MATERIAL:
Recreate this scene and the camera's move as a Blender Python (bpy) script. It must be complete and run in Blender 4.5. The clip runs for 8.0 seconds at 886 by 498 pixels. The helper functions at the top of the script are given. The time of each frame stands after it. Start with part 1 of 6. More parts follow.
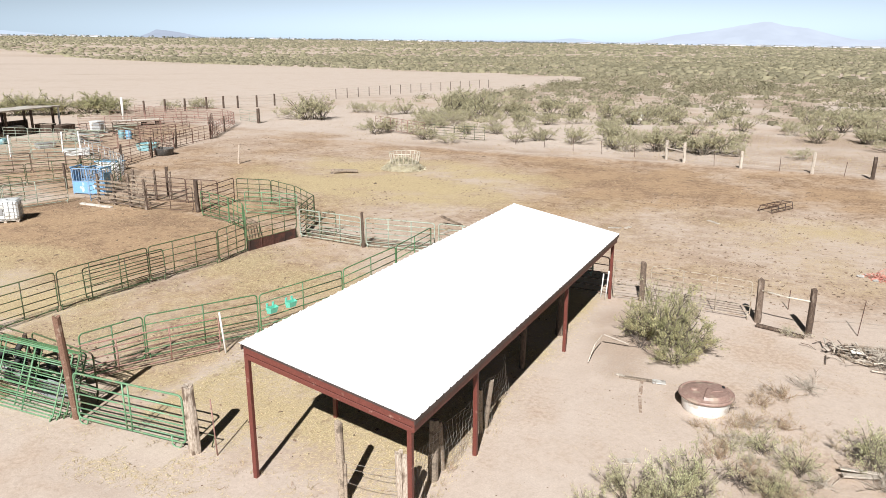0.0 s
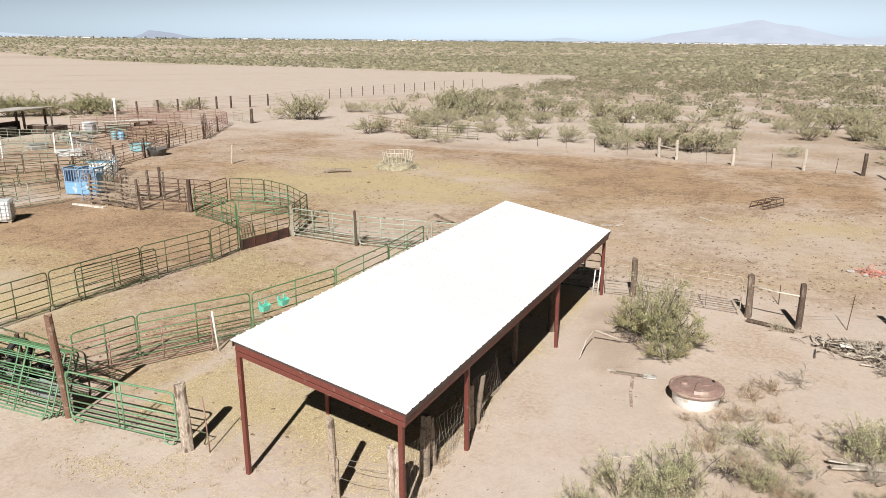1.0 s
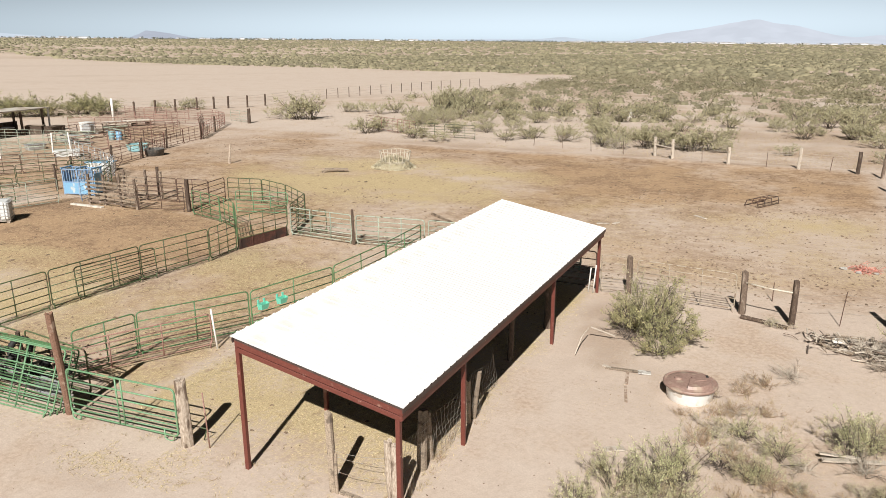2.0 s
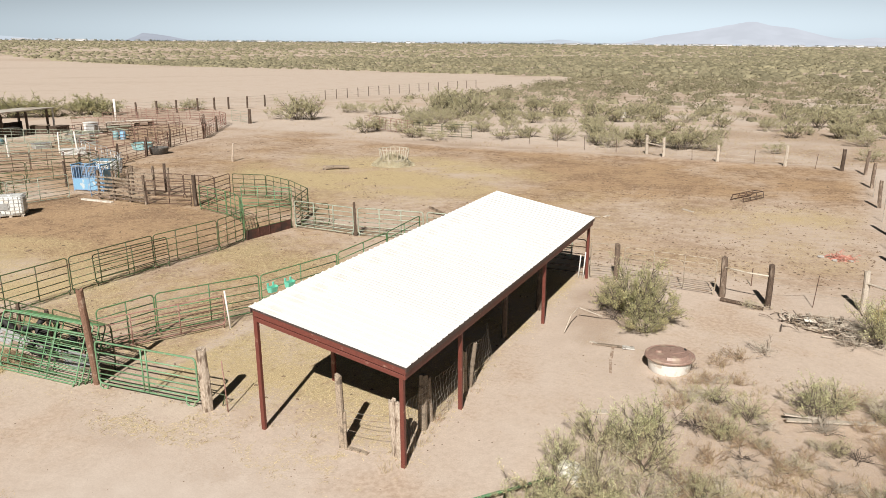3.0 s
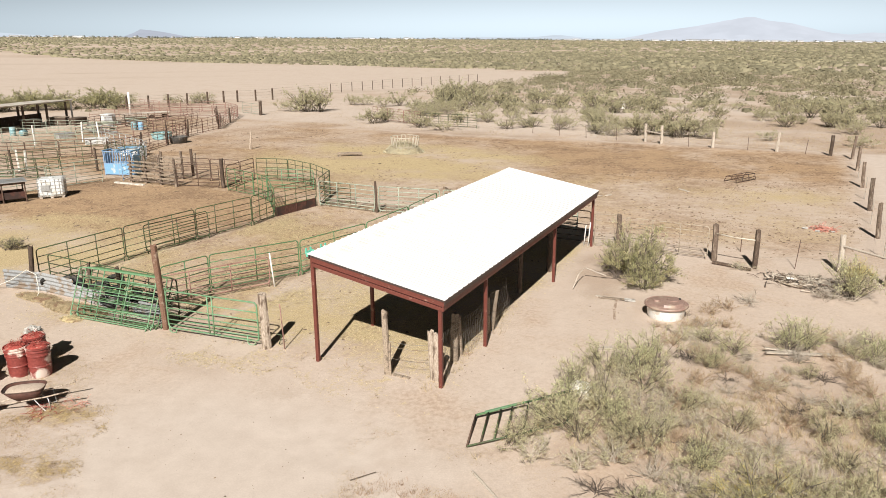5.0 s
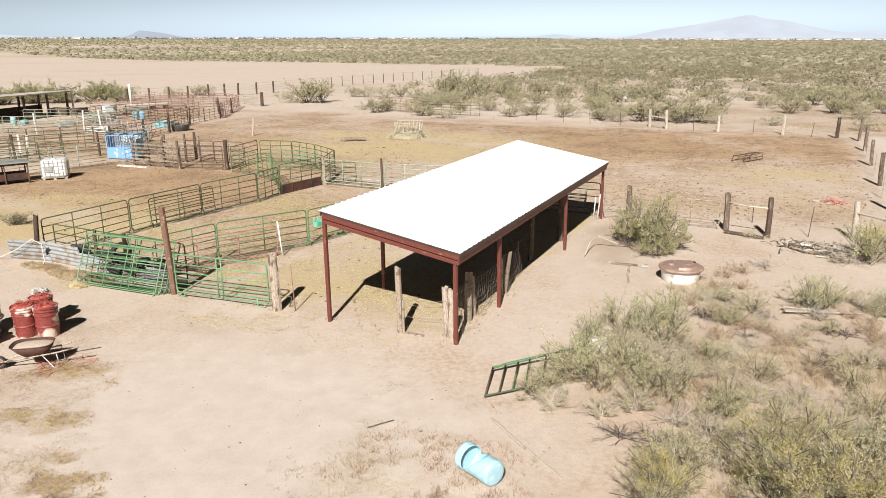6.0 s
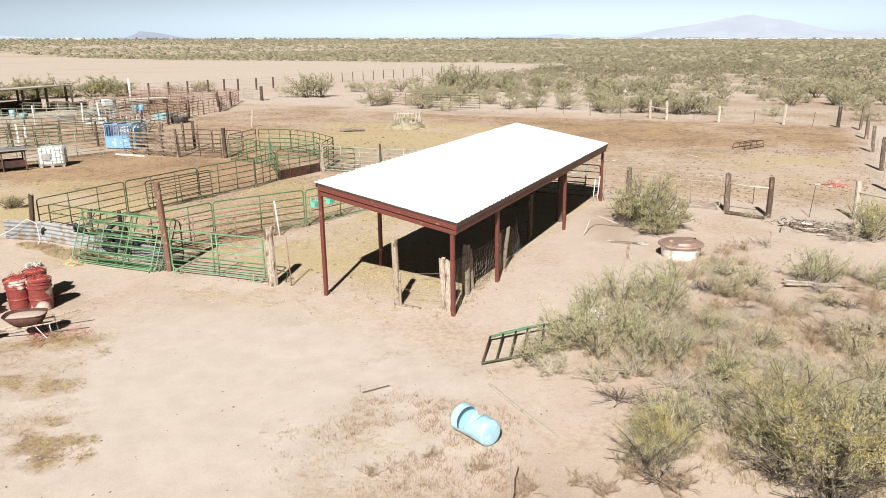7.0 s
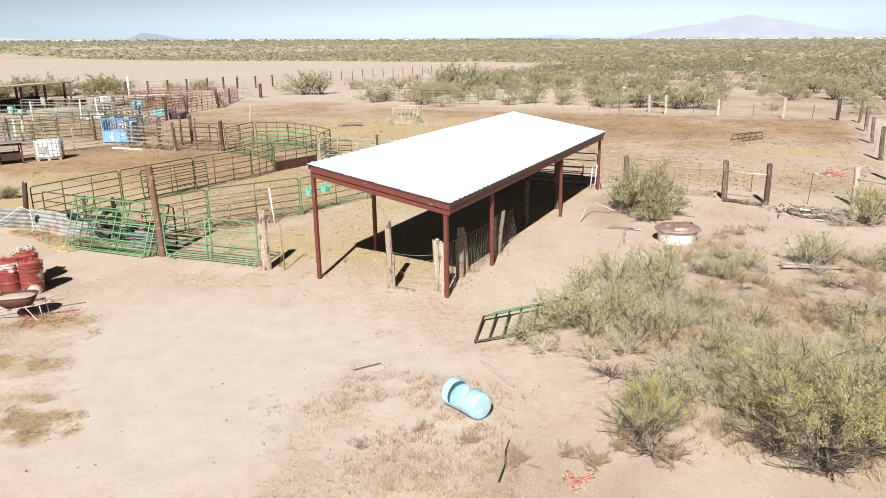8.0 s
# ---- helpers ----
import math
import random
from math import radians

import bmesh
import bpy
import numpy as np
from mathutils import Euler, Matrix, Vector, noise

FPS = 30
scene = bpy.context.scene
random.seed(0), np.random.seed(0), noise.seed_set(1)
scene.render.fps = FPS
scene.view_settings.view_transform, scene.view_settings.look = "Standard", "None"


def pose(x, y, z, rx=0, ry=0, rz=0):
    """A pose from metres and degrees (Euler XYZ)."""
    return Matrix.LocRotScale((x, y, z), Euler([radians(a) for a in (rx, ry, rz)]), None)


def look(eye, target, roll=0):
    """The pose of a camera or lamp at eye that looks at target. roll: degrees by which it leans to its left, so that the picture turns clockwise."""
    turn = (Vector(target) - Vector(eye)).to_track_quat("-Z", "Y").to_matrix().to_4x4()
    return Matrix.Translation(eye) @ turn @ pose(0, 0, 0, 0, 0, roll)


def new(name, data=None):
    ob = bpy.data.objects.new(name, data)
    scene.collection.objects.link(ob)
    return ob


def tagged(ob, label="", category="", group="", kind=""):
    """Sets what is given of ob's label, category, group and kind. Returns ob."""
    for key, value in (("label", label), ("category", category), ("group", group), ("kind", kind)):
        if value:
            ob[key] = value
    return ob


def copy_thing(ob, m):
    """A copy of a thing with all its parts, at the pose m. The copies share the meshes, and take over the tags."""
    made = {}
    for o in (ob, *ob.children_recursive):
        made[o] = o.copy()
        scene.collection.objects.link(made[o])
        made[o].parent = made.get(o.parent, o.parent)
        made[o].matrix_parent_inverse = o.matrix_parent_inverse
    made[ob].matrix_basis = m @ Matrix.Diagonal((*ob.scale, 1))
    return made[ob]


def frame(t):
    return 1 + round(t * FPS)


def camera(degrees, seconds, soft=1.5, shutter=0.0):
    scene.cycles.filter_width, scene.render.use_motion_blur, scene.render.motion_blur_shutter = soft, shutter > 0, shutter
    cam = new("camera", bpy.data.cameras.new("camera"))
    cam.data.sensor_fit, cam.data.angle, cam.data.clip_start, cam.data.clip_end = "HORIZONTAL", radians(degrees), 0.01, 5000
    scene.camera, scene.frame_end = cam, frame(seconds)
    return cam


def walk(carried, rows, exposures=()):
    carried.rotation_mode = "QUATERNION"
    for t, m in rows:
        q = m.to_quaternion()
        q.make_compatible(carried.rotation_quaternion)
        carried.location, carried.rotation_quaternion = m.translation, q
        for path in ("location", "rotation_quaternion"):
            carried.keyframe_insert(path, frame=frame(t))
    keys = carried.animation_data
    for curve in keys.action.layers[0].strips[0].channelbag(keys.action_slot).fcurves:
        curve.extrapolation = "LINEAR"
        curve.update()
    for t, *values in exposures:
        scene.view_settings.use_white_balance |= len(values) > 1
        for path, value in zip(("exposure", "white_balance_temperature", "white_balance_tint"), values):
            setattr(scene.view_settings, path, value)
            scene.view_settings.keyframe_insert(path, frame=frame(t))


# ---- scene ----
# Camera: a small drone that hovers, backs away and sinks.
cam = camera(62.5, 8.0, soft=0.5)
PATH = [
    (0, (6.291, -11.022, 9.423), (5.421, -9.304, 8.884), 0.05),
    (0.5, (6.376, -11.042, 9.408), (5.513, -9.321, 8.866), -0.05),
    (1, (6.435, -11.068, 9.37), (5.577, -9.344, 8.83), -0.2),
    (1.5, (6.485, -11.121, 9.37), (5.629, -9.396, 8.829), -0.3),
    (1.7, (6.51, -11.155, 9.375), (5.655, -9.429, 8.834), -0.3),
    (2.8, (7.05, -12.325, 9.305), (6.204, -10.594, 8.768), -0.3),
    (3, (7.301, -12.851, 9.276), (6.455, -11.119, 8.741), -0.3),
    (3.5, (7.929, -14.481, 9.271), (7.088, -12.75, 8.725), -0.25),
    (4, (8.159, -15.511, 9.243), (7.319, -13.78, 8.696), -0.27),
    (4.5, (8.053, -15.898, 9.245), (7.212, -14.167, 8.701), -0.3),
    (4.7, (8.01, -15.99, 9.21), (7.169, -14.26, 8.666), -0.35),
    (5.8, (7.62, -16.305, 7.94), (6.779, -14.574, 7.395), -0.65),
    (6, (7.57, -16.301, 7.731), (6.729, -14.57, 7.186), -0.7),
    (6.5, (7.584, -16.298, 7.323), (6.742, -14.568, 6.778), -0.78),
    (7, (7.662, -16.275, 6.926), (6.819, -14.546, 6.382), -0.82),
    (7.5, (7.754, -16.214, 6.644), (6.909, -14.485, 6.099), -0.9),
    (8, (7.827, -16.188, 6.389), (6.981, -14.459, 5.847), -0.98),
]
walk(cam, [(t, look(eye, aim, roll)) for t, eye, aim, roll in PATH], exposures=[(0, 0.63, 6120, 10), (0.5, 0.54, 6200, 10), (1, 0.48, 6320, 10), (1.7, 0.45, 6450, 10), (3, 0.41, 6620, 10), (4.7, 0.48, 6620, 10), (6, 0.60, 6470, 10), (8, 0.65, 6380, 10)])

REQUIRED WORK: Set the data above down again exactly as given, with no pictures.

THE SOLUTION:
Recreate this scene and the camera's move as a Blender Python (bpy) script. It must be complete and run in Blender 4.5. The clip runs for 8.0 seconds at 886 by 498 pixels. The helper functions at the top of the script are given. The time of each frame stands after it. Start with part 1 of 6. More parts follow.
0.0 s
1.0 s
2.0 s
3.0 s
5.0 s
6.0 s
7.0 s
8.0 s
# ---- helpers ----
import math
import random
from math import radians

import bmesh
import bpy
import numpy as np
from mathutils import Euler, Matrix, Vector, noise

FPS = 30
scene = bpy.context.scene
random.seed(0), np.random.seed(0), noise.seed_set(1)
scene.render.fps = FPS
scene.view_settings.view_transform, scene.view_settings.look = "Standard", "None"


def pose(x, y, z, rx=0, ry=0, rz=0):
    """A pose from metres and degrees (Euler XYZ)."""
    return Matrix.LocRotScale((x, y, z), Euler([radians(a) for a in (rx, ry, rz)]), None)


def look(eye, target, roll=0):
    """The pose of a camera or lamp at eye that looks at target. roll: degrees by which it leans to its left, so that the picture turns clockwise."""
    turn = (Vector(target) - Vector(eye)).to_track_quat("-Z", "Y").to_matrix().to_4x4()
    return Matrix.Translation(eye) @ turn @ pose(0, 0, 0, 0, 0, roll)


def new(name, data=None):
    ob = bpy.data.objects.new(name, data)
    scene.collection.objects.link(ob)
    return ob


def tagged(ob, label="", category="", group="", kind=""):
    """Sets what is given of ob's label, category, group and kind. Returns ob."""
    for key, value in (("label", label), ("category", category), ("group", group), ("kind", kind)):
        if value:
            ob[key] = value
    return ob


def copy_thing(ob, m):
    """A copy of a thing with all its parts, at the pose m. The copies share the meshes, and take over the tags."""
    made = {}
    for o in (ob, *ob.children_recursive):
        made[o] = o.copy()
        scene.collection.objects.link(made[o])
        made[o].parent = made.get(o.parent, o.parent)
        made[o].matrix_parent_inverse = o.matrix_parent_inverse
    made[ob].matrix_basis = m @ Matrix.Diagonal((*ob.scale, 1))
    return made[ob]


def frame(t):
    return 1 + round(t * FPS)


def camera(degrees, seconds, soft=1.5, shutter=0.0):
    scene.cycles.filter_width, scene.render.use_motion_blur, scene.render.motion_blur_shutter = soft, shutter > 0, shutter
    cam = new("camera", bpy.data.cameras.new("camera"))
    cam.data.sensor_fit, cam.data.angle, cam.data.clip_start, cam.data.clip_end = "HORIZONTAL", radians(degrees), 0.01, 5000
    scene.camera, scene.frame_end = cam, frame(seconds)
    return cam


def walk(carried, rows, exposures=()):
    carried.rotation_mode = "QUATERNION"
    for t, m in rows:
        q = m.to_quaternion()
        q.make_compatible(carried.rotation_quaternion)
        carried.location, carried.rotation_quaternion = m.translation, q
        for path in ("location", "rotation_quaternion"):
            carried.keyframe_insert(path, frame=frame(t))
    keys = carried.animation_data
    for curve in keys.action.layers[0].strips[0].channelbag(keys.action_slot).fcurves:
        curve.extrapolation = "LINEAR"
        curve.update()
    for t, *values in exposures:
        scene.view_settings.use_white_balance |= len(values) > 1
        for path, value in zip(("exposure", "white_balance_temperature", "white_balance_tint"), values):
            setattr(scene.view_settings, path, value)
            scene.view_settings.keyframe_insert(path, frame=frame(t))


# ---- scene ----
# Camera: a small drone that hovers, backs away and sinks.
cam = camera(62.5, 8.0, soft=0.5)
PATH = [
    (0, (6.291, -11.022, 9.423), (5.421, -9.304, 8.884), 0.05),
    (0.5, (6.376, -11.042, 9.408), (5.513, -9.321, 8.866), -0.05),
    (1, (6.435, -11.068, 9.37), (5.577, -9.344, 8.83), -0.2),
    (1.5, (6.485, -11.121, 9.37), (5.629, -9.396, 8.829), -0.3),
    (1.7, (6.51, -11.155, 9.375), (5.655, -9.429, 8.834), -0.3),
    (2.8, (7.05, -12.325, 9.305), (6.204, -10.594, 8.768), -0.3),
    (3, (7.301, -12.851, 9.276), (6.455, -11.119, 8.741), -0.3),
    (3.5, (7.929, -14.481, 9.271), (7.088, -12.75, 8.725), -0.25),
    (4, (8.159, -15.511, 9.243), (7.319, -13.78, 8.696), -0.27),
    (4.5, (8.053, -15.898, 9.245), (7.212, -14.167, 8.701), -0.3),
    (4.7, (8.01, -15.99, 9.21), (7.169, -14.26, 8.666), -0.35),
    (5.8, (7.62, -16.305, 7.94), (6.779, -14.574, 7.395), -0.65),
    (6, (7.57, -16.301, 7.731), (6.729, -14.57, 7.186), -0.7),
    (6.5, (7.584, -16.298, 7.323), (6.742, -14.568, 6.778), -0.78),
    (7, (7.662, -16.275, 6.926), (6.819, -14.546, 6.382), -0.82),
    (7.5, (7.754, -16.214, 6.644), (6.909, -14.485, 6.099), -0.9),
    (8, (7.827, -16.188, 6.389), (6.981, -14.459, 5.847), -0.98),
]
walk(cam, [(t, look(eye, aim, roll)) for t, eye, aim, roll in PATH], exposures=[(0, 0.63, 6120, 10), (0.5, 0.54, 6200, 10), (1, 0.48, 6320, 10), (1.7, 0.45, 6450, 10), (3, 0.41, 6620, 10), (4.7, 0.48, 6620, 10), (6, 0.60, 6470, 10), (8, 0.65, 6380, 10)])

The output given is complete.